>> BEGIN

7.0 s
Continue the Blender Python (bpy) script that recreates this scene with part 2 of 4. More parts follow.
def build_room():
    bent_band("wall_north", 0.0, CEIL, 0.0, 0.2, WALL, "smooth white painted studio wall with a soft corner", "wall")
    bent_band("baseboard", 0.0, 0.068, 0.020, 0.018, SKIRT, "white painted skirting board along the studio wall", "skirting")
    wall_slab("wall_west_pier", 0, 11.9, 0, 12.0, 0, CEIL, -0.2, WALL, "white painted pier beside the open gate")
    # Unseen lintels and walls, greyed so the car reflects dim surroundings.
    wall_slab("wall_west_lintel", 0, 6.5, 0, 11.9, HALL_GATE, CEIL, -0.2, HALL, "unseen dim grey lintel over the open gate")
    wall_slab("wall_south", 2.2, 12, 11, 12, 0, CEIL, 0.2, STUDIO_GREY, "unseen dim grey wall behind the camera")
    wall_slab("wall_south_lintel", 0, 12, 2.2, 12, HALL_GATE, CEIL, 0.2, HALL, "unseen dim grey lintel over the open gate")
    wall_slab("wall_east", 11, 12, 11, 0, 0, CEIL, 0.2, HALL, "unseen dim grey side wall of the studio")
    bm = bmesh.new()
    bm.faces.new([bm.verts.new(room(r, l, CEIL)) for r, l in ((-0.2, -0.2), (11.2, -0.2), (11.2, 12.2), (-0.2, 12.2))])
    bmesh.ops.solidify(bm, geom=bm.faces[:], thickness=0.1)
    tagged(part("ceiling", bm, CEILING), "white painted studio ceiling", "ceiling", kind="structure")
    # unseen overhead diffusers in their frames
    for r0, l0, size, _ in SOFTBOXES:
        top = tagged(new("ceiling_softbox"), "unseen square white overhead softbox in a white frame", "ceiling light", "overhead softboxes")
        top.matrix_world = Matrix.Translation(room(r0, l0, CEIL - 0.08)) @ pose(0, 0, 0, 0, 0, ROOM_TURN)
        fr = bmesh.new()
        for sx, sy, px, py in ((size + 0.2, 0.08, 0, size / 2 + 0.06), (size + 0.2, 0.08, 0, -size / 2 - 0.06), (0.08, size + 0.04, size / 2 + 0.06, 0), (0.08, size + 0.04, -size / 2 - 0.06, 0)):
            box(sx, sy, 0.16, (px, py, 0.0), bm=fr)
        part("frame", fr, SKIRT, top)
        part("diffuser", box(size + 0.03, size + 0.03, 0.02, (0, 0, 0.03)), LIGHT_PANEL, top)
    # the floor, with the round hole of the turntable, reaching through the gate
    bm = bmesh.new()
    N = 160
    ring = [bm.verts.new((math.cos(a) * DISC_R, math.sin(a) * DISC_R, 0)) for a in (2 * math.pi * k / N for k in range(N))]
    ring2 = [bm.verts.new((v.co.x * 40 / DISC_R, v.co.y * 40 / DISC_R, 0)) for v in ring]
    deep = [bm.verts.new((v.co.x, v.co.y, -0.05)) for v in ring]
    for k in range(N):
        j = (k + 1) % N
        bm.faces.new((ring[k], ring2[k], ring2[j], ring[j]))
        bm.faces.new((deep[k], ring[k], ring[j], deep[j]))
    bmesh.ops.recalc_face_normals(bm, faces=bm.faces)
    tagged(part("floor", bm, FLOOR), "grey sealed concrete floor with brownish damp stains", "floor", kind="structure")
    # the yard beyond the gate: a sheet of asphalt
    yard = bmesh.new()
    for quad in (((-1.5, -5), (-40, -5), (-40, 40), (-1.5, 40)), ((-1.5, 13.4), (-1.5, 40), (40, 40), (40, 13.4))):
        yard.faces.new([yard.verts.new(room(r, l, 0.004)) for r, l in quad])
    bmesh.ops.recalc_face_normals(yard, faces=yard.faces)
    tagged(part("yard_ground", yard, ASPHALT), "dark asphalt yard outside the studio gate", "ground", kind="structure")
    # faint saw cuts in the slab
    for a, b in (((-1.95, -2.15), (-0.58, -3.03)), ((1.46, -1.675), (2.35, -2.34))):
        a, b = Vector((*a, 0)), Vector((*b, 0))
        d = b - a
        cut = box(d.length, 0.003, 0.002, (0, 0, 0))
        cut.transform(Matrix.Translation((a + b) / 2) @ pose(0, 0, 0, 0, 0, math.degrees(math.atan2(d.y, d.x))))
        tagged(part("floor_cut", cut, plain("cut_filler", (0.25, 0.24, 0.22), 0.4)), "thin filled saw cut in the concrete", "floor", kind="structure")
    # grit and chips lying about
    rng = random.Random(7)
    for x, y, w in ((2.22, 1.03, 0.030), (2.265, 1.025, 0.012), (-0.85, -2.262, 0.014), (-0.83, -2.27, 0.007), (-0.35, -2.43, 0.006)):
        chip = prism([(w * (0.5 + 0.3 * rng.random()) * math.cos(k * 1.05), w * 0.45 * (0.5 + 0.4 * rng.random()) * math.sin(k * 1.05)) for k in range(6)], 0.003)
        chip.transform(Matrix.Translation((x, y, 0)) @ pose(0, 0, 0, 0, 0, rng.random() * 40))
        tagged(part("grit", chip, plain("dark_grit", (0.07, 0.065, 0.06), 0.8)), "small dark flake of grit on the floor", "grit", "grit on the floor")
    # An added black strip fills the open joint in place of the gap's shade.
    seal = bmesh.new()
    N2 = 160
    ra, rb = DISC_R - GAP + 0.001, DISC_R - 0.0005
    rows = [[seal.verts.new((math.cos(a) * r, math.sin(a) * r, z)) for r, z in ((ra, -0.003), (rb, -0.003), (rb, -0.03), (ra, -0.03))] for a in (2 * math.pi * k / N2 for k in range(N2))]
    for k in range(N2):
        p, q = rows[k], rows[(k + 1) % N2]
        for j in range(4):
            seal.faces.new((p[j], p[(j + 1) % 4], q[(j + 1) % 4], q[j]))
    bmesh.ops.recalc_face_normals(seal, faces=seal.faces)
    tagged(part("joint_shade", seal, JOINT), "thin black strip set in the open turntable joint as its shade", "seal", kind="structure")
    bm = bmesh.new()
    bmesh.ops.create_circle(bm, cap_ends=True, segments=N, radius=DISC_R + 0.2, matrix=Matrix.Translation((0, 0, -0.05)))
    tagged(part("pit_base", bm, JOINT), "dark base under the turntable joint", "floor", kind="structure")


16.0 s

>> END

**Exercise objective**
Extract every entry in the listing word for word.

**Full solution**
7.0 s
Continue the Blender Python (bpy) script that recreates this scene with part 2 of 4. More parts follow.
def build_room():
    bent_band("wall_north", 0.0, CEIL, 0.0, 0.2, WALL, "smooth white painted studio wall with a soft corner", "wall")
    bent_band("baseboard", 0.0, 0.068, 0.020, 0.018, SKIRT, "white painted skirting board along the studio wall", "skirting")
    wall_slab("wall_west_pier", 0, 11.9, 0, 12.0, 0, CEIL, -0.2, WALL, "white painted pier beside the open gate")
    # Unseen lintels and walls, greyed so the car reflects dim surroundings.
    wall_slab("wall_west_lintel", 0, 6.5, 0, 11.9, HALL_GATE, CEIL, -0.2, HALL, "unseen dim grey lintel over the open gate")
    wall_slab("wall_south", 2.2, 12, 11, 12, 0, CEIL, 0.2, STUDIO_GREY, "unseen dim grey wall behind the camera")
    wall_slab("wall_south_lintel", 0, 12, 2.2, 12, HALL_GATE, CEIL, 0.2, HALL, "unseen dim grey lintel over the open gate")
    wall_slab("wall_east", 11, 12, 11, 0, 0, CEIL, 0.2, HALL, "unseen dim grey side wall of the studio")
    bm = bmesh.new()
    bm.faces.new([bm.verts.new(room(r, l, CEIL)) for r, l in ((-0.2, -0.2), (11.2, -0.2), (11.2, 12.2), (-0.2, 12.2))])
    bmesh.ops.solidify(bm, geom=bm.faces[:], thickness=0.1)
    tagged(part("ceiling", bm, CEILING), "white painted studio ceiling", "ceiling", kind="structure")
    # unseen overhead diffusers in their frames
    for r0, l0, size, _ in SOFTBOXES:
        top = tagged(new("ceiling_softbox"), "unseen square white overhead softbox in a white frame", "ceiling light", "overhead softboxes")
        top.matrix_world = Matrix.Translation(room(r0, l0, CEIL - 0.08)) @ pose(0, 0, 0, 0, 0, ROOM_TURN)
        fr = bmesh.new()
        for sx, sy, px, py in ((size + 0.2, 0.08, 0, size / 2 + 0.06), (size + 0.2, 0.08, 0, -size / 2 - 0.06), (0.08, size + 0.04, size / 2 + 0.06, 0), (0.08, size + 0.04, -size / 2 - 0.06, 0)):
            box(sx, sy, 0.16, (px, py, 0.0), bm=fr)
        part("frame", fr, SKIRT, top)
        part("diffuser", box(size + 0.03, size + 0.03, 0.02, (0, 0, 0.03)), LIGHT_PANEL, top)
    # the floor, with the round hole of the turntable, reaching through the gate
    bm = bmesh.new()
    N = 160
    ring = [bm.verts.new((math.cos(a) * DISC_R, math.sin(a) * DISC_R, 0)) for a in (2 * math.pi * k / N for k in range(N))]
    ring2 = [bm.verts.new((v.co.x * 40 / DISC_R, v.co.y * 40 / DISC_R, 0)) for v in ring]
    deep = [bm.verts.new((v.co.x, v.co.y, -0.05)) for v in ring]
    for k in range(N):
        j = (k + 1) % N
        bm.faces.new((ring[k], ring2[k], ring2[j], ring[j]))
        bm.faces.new((deep[k], ring[k], ring[j], deep[j]))
    bmesh.ops.recalc_face_normals(bm, faces=bm.faces)
    tagged(part("floor", bm, FLOOR), "grey sealed concrete floor with brownish damp stains", "floor", kind="structure")
    # the yard beyond the gate: a sheet of asphalt
    yard = bmesh.new()
    for quad in (((-1.5, -5), (-40, -5), (-40, 40), (-1.5, 40)), ((-1.5, 13.4), (-1.5, 40), (40, 40), (40, 13.4))):
        yard.faces.new([yard.verts.new(room(r, l, 0.004)) for r, l in quad])
    bmesh.ops.recalc_face_normals(yard, faces=yard.faces)
    tagged(part("yard_ground", yard, ASPHALT), "dark asphalt yard outside the studio gate", "ground", kind="structure")
    # faint saw cuts in the slab
    for a, b in (((-1.95, -2.15), (-0.58, -3.03)), ((1.46, -1.675), (2.35, -2.34))):
        a, b = Vector((*a, 0)), Vector((*b, 0))
        d = b - a
        cut = box(d.length, 0.003, 0.002, (0, 0, 0))
        cut.transform(Matrix.Translation((a + b) / 2) @ pose(0, 0, 0, 0, 0, math.degrees(math.atan2(d.y, d.x))))
        tagged(part("floor_cut", cut, plain("cut_filler", (0.25, 0.24, 0.22), 0.4)), "thin filled saw cut in the concrete", "floor", kind="structure")
    # grit and chips lying about
    rng = random.Random(7)
    for x, y, w in ((2.22, 1.03, 0.030), (2.265, 1.025, 0.012), (-0.85, -2.262, 0.014), (-0.83, -2.27, 0.007), (-0.35, -2.43, 0.006)):
        chip = prism([(w * (0.5 + 0.3 * rng.random()) * math.cos(k * 1.05), w * 0.45 * (0.5 + 0.4 * rng.random()) * math.sin(k * 1.05)) for k in range(6)], 0.003)
        chip.transform(Matrix.Translation((x, y, 0)) @ pose(0, 0, 0, 0, 0, rng.random() * 40))
        tagged(part("grit", chip, plain("dark_grit", (0.07, 0.065, 0.06), 0.8)), "small dark flake of grit on the floor", "grit", "grit on the floor")
    # An added black strip fills the open joint in place of the gap's shade.
    seal = bmesh.new()
    N2 = 160
    ra, rb = DISC_R - GAP + 0.001, DISC_R - 0.0005
    rows = [[seal.verts.new((math.cos(a) * r, math.sin(a) * r, z)) for r, z in ((ra, -0.003), (rb, -0.003), (rb, -0.03), (ra, -0.03))] for a in (2 * math.pi * k / N2 for k in range(N2))]
    for k in range(N2):
        p, q = rows[k], rows[(k + 1) % N2]
        for j in range(4):
            seal.faces.new((p[j], p[(j + 1) % 4], q[(j + 1) % 4], q[j]))
    bmesh.ops.recalc_face_normals(seal, faces=seal.faces)
    tagged(part("joint_shade", seal, JOINT), "thin black strip set in the open turntable joint as its shade", "seal", kind="structure")
    bm = bmesh.new()
    bmesh.ops.create_circle(bm, cap_ends=True, segments=N, radius=DISC_R + 0.2, matrix=Matrix.Translation((0, 0, -0.05)))
    tagged(part("pit_base", bm, JOINT), "dark base under the turntable joint", "floor", kind="structure")


16.0 s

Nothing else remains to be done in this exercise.